Montadoras como BMW, Ford, Porsche e Chevrolet mantiveram seus logotipos notavelmente consistentes ao longo dos anos, preservando códigos visuais associados à tradição e confiabilidade. Já marcas como Cadillac, Hyundai, Toyota, Mitsubishi e Dodge assumiram mudanças mais radicais, muitas vezes como reflexo de reposicionamentos, fusões ou novos ciclos tecnológicos.

Mas por que, afinal, as montadoras mudam seus logotipos? E o que essas transformações revelam sobre o presente — e o futuro — da mobilidade?

Ao analisar a evolução desses itens, três grandes movimentos se destacam como principais forças de mudança:

1. O peso dos fundadores

Boa parte das marcas automotivas carrega no nome a assinatura de seus criadores — o que ajuda a construir vínculos emocionais e narrativa de legado.
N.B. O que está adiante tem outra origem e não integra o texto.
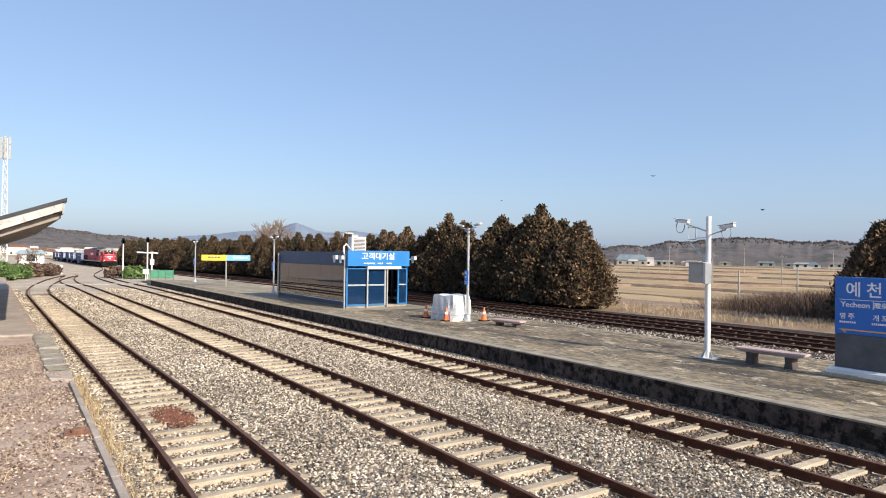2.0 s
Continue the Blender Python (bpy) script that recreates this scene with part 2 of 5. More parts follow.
    "lamp": worn("pale_lamp_lens", (0.75, 0.76, 0.74), (0.88, 0.88, 0.86), 5, 0.15, 0, 50, 0),
    "bark": worn("grey_brown_bark", (0.07, 0.05, 0.035), (0.16, 0.12, 0.085), 6, 0.95, 0, 40, 0.8, stretch=(1, 1, 0.25)),
    "twig": worn("bare_twigs", (0.16, 0.115, 0.085), (0.27, 0.20, 0.15), 3, 0.95, 0, 30, 0.1),
    "conifer": islands("conifer_sprays", [(0.0, (0.016, 0.017, 0.007)), (0.4, (0.056, 0.044, 0.020)), (0.75, (0.134, 0.081, 0.040)), (1.0, (0.278, 0.156, 0.084))], 0.8, 3.0),
    "conifer_green": islands("green_conifer_sprays", [(0.0, (0.015, 0.019, 0.010)), (0.5, (0.043, 0.042, 0.022)), (0.85, (0.115, 0.082, 0.046)), (1.0, (0.242, 0.164, 0.096))], 0.8, 3.0),
    "conifer_tan": islands("bronze_conifer_sprays", [(0.0, (0.027, 0.023, 0.012)), (0.4, (0.086, 0.059, 0.029)), (0.75, (0.183, 0.113, 0.059)), (1.0, (0.329, 0.198, 0.108))], 0.8, 3.0),
    "reed": islands("dry_reeds", [(0, (0.065, 0.04, 0.03)), (0.6, (0.135, 0.085, 0.06)), (1, (0.24, 0.16, 0.11))]),
    "straw": islands("dry_grass", [(0, (0.30, 0.21, 0.11)), (0.6, (0.48, 0.36, 0.2)), (1, (0.62, 0.5, 0.3))]),
    "hill": worn("wooded_winter_hill", (0.090, 0.078, 0.074), (0.125, 0.105, 0.10), 0.02, 0.95, 0, 0.12, 0.3, "World", (0.052, 0.052, 0.046), 0.55, dist=3.0),
    # haze of the distance is painted in as a pale blue-grey
    "far_hill": worn("haze_tinted_mountain", (0.15, 0.19, 0.25), (0.175, 0.215, 0.28), 0.002, 1.0, 0, 0.01, 0.3, "World"),
    "plaster": worn("pale_house_plaster", (0.55, 0.53, 0.5), (0.7, 0.69, 0.66), 0.4, 0.9, 0, 5, 0.1),
    "house_roof": worn("grey_blue_metal_roof", (0.18, 0.26, 0.33), (0.28, 0.36, 0.42), 0.4, 0.6, 0, 5, 0.1),
    "old_wood": worn("weathered_canopy_board", (0.30, 0.27, 0.24), (0.44, 0.41, 0.37), 2, 0.85, 0, 30, 0.2),
    "soffit": worn("brown_ribbed_soffit", (0.22, 0.18, 0.15), (0.34, 0.29, 0.25), 2, 0.8, 0, 30, 0.2),
    # far tracks: rust stain plus backlit shade, both in the bed and sleeper colours
    "dark_bed": worn("rusty_shaded_ballast", (0.022, 0.017, 0.014), (0.075, 0.055, 0.042), 0.9, 0.95, 0, 14, 0.9, "World", (0.03, 0.022, 0.018), 0.6, dist=0.04),
    "dark_sleeper": worn("shade_dark_sleeper", (0.03, 0.024, 0.02), (0.075, 0.058, 0.046), 2.5, 0.9, 0, 40, 0.4, vary=0.25),
    "woods": islands("bare_winter_woods", [(0, (0.085, 0.076, 0.072)), (0.6, (0.11, 0.094, 0.09)), (1, (0.135, 0.115, 0.108))], 0.95, 0.5),
    "rust": worn("rusty_steel_stack", (0.13, 0.055, 0.03), (0.26, 0.13, 0.075), 1.5, 0.85, 0, 30, 0.4),
    "dark_timber": worn("rotten_dark_timber", (0.05, 0.036, 0.028), (0.13, 0.095, 0.072), 3, 0.9, 0, 30, 0.4),
    "yard": worn("pale_trampled_ballast", (0.33, 0.27, 0.20), (0.50, 0.42, 0.32), 0.25, 0.95, 0, 7, 0.8, "World", (0.24, 0.19, 0.14), 0.6, dist=0.03),
    "oil": worn("rust_red_spill", (0.10, 0.035, 0.02), (0.20, 0.075, 0.045), 5, 0.9, 0, 60, 0.5),
}
for k in ("black", "rail", "dark_bed", "face"):
    M[k].node_tree.nodes["Principled BSDF"].inputs["Specular IOR Level"].default_value = 0.15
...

Ford, Chevrolet e Citroën, por exemplo, fazem referência direta a seus fundadores, reforçando atributos como pioneirismo, visão e resiliência.

Mais do que nomes, essas conexões humanizam. Ao associar-se a figuras reais, os logotipos ganham uma aura quase mítica — que significa a ponte entre a herança e a inovação.

2. Símbolos que contam histórias

Cores, formas e palavras são recursos poderosos de storytelling. A BMW, por exemplo, incorpora no seu logo tanto a bandeira da Baviera quanto a representação de uma hélice contra o céu — referência direta à origem aeronáutica da empresa. Já os quatro anéis da Audi remetem às empresas que se fundiram para formar a Auto Union: Wanderer, Audi, DKW e Horch.

Cada logotipo guarda camadas de significados que, quando bem projetadas, se renovam com o tempo sem perder a essência.

3. Digitalização e eletrificação impulsionam o minimalismo

Na última década, acompanhamos a tendência global da busca por logotipos mais simples, planos e digitais. O objetivo é atender à crescente demanda por versatilidade nas interfaces digitais — dos painéis de carros às telas de smartphones.

Marcas centenárias como Renault e Citroën passaram por atualizações significativas, resgatando elementos históricos sob uma nova ótica gráfica. O resultado é um visual limpo, contemporâneo e, sobretudo, preparado para o futuro elétrico.

 

Os Casos da Jaguar e Range Rover: reinvenção total do luxo britânico

Um dos exemplos mais recentes e emblemáticos dessa onda de mudanças é a Jaguar. Em novembro de 2024, a tradicional marca britânica revelou um novo logotipo, aposentando o icônico “growler” (a cabeça do jaguar) e redesenhando o “leaper” (o jaguar saltando) com traços mais angulosos e modernos. A tipografia também mudou, adotando um estilo híbrido entre letras maiúsculas e minúsculas.

Em julho de 2025, a Range Rover também causou polêmica apresentando uma nova tipografia limpa e plana para seu logo. Embora modernas, ambas as mudanças dividiram opiniões — enquanto aproximam as marcas da estética digital contemporânea, também levantam dúvidas sobre a perda de herança simbólica construída por décadas.

 

E as novas gigantes chinesas, onde se encaixam?

Enquanto isso, o mercado assiste à ascensão acelerada de montadoras chinesas como BYD, Nio, XPeng e Geely. Muitas dessas companhias foram fundadas há menos de uma década e já se tornaram protagonistas da corrida elétrica. Mas elas ainda enfrentam um desafio: criar identidades visuais que transmitam confiança, legado e diferenciação em um mercado historicamente dominado por símbolos consagrados.

A maior parte dessas marcas nasce num ambiente de constante mutação e velocidade — o que se reflete em logotipos mais genéricos, com menor carga simbólica e menor apelo emocional. Resta saber se, com o tempo, conseguirão construir o mesmo vínculo afetivo que marcas centenárias cultivaram ao longo de gerações.

Sendo assim, os logotipos automotivos são mais do que um exercício estético: tratam-se de expressões visuais de uma indústria em transformação. Carregam o peso da tradição, mas também a leveza da inovação. E assim como os carros que representam, precisam ser flexíveis, conectados e prontos para acelerar rumo ao futuro.

À medida que a eletrificação, a autonomia e o design digital ganham espaço, eles continuarão mudando — refletindo não apenas a evolução das marcas, mas da própria mobilidade contemporânea.